(Optional) Pre-Processing on the Float Model - 3.5 English

Vitis AI User Guide (UG1414)

Document ID
UG1414
Release Date
2023-09-28
Version
3.5 English

Pre-processing float32 model transforms and prepares it for quantization. It consists of the following three optional steps:

  • Symbolic shape inference: It is best suited for transformer models.
  • Model optimization: It uses ONNX Runtime native library to rewrite the computation graph, including merging computation nodes and eliminating redundancies to improve Runtime efficiency.
  • ONNX shape inference.

The primary objective of these steps is to enhance quantization quality. The ONNX Runtime quantization tool performs optimally when the tensor's shape is known. Both symbolic shape inference and ONNX shape inference play a crucial role in determining tensor shapes. Symbolic shape inference is particularly effective for transformer-based models, whereas ONNX shape inference works well with other models.

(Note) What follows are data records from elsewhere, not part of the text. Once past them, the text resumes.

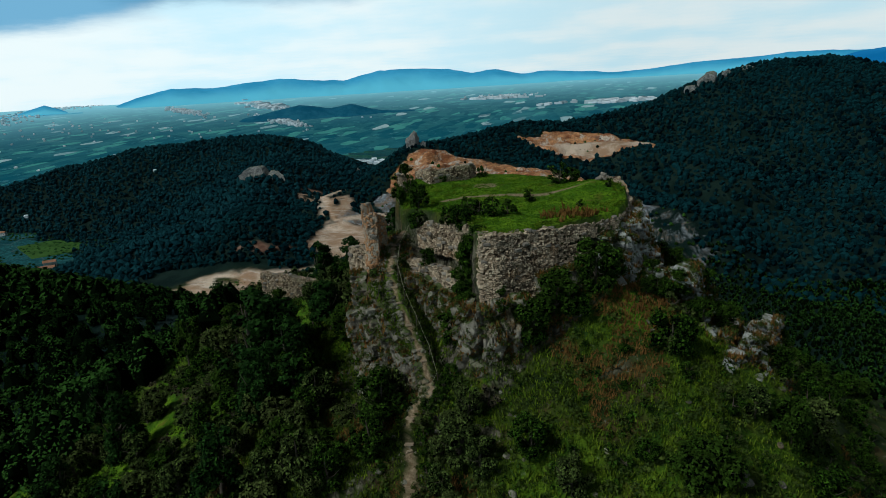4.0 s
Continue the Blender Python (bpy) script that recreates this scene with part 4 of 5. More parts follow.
for i in range(70):
    x, y = rnd.uniform(-2, 40), rnd.uniform(44, 86)
    if outside(np.array(x), np.array(y)) < 3 or along(np.array(x), np.array(y), STAIRS)[0] < 1.6:
        continue
    s = rnd.uniform(0.18, 0.5) * (1.6 if x > 24 else 1.0)
    rock_object("boulder", (x, y, float(height(x, y)) + 0.1 * s), (s * rnd.uniform(0.8, 1.5), s, s * rnd.uniform(0.5, 0.9)), 200 + i, "pale limestone boulder lying in the grass", detail=2, cuts=14, yaw=rnd.uniform(0, 180))

# ---- plants ----
def leaf_cloud(rng, centres, radii, per, leaf, squash=0.85, up=0.35):
    """Leaves as small separate triangles on the skins of many clumps."""
    out_v = []
    for c, r in zip(centres, radii):
        n = max(6, int(per * (r / np.mean(radii)) ** 2))
        d = rng.normal(size=(n, 3))
        d[:, 2] += up
        d /= np.linalg.norm(d, axis=1)[:, None]
        p = c + d * (r * rng.uniform(0.6, 1.12, n))[:, None] * np.array([1, 1, squash])
        nrm = d + rng.normal(scale=0.5, size=(n, 3)) + (0, 0, 0.3)
        nrm /= np.linalg.norm(nrm, axis=1)[:, None]
        a = np.cross(nrm, rng.normal(size=(n, 3)))
        a /= np.linalg.norm(a, axis=1)[:, None] + 1e-9
        b = np.cross(nrm, a)
        s = (leaf * rng.uniform(0.6, 1.4, n))[:, None]
        a, b = a * s * 0.62, b * s * rng.uniform(0.36, 0.62, n)[:, None]
        out_v.append(np.stack([p - a, p + a * 0.7 + b, p + a * 0.7 - b], 1))
    v = np.concatenate(out_v).reshape(-1, 3)
    return v, np.arange(len(v)).reshape(-1, 3)


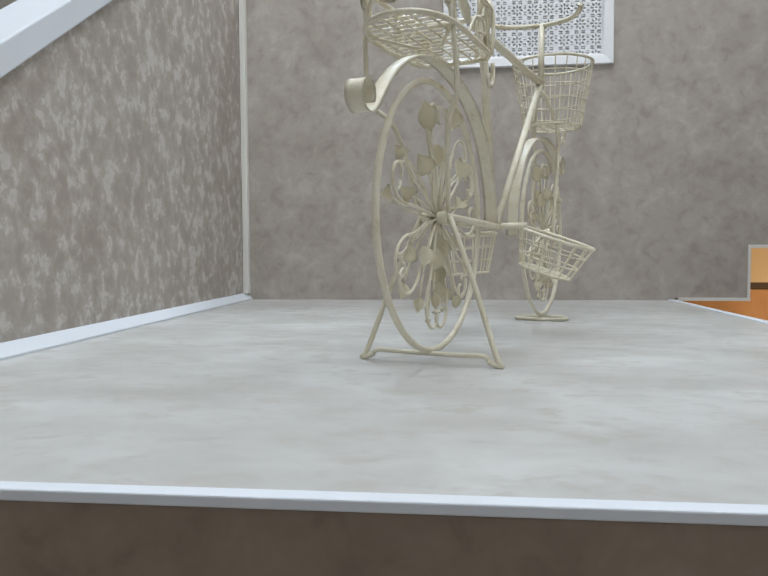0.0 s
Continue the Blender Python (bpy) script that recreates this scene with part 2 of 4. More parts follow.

Model optimization performs certain operator fusion, making the quantization tool’s job easier. For instance, a Convolution operator followed by BatchNormalization can be fused into one during the optimization, which enables effective quantization.

ONNX Runtime has a known issue: model optimization cannot output a model size greater than 2 GB. As a result, for large models, optimization must be skipped.

The pre-processing API can be found in the onnxruntime.quantization.shape_inference Python module inside the quant_pre_process() function:

from onnxruntime.quantization import shape_inference

shape_inference.quant_pre_process(
    input_model_path: str,
    output_model_path: str,
    skip_optimization: bool = False,
    skip_onnx_shape: bool = False,
    skip_symbolic_shape: bool = False,
    auto_merge: bool = False,
    int_max: int = 2**31 - 1,
    guess_output_rank: bool = False,
    verbose: int = 0,
    save_as_external_data: bool = False,
    all_tensors_to_one_file: bool = False,
    external_data_location: str = "./",
    external_data_size_threshold: int = 1024,)
 
input_model_path
Path to the input model file.
output_model_path
Path to the output model file.
skip_optimization
Skip the model optimization step if set to true. This might result in ONNX shape inference failure for some models.
skip_onnx_shape
Skip ONNX shape inference. Symbolic shape inference is most effective with transformer-based models. Skipping all shape inferences might reduce the effectiveness of quantization because a tensor with an unknown shape cannot be quantized.
skip_symbolic_shape
Skip symbolic shape inference. Symbolic shape inference is most effective with transformer-based models. Skipping all shape inferences might reduce the effectiveness of quantization because a tensor with an unknown shape can not be quantized.
auto_merge
For symbolic shape inference. Automatically merge symbolic dims when conflict happens.
int_max
For symbolic shape inference, specify the maximum value for the integer to be treated as boundless for ops like slice.
guess_output_rank
Guess output rank to be the same as input 0 for unknown ops.
verbose
Logs detailed info of inference. Options are 0: turn off, 1: warnings, 3: detailed.
save_as_external_data
Saving an ONNX model to external data.
all_tensors_to_one_file
Saving all the external data to one file.
external_data_location
The file location to save the external file.
external_data_size_threshold
The size threshold for external data.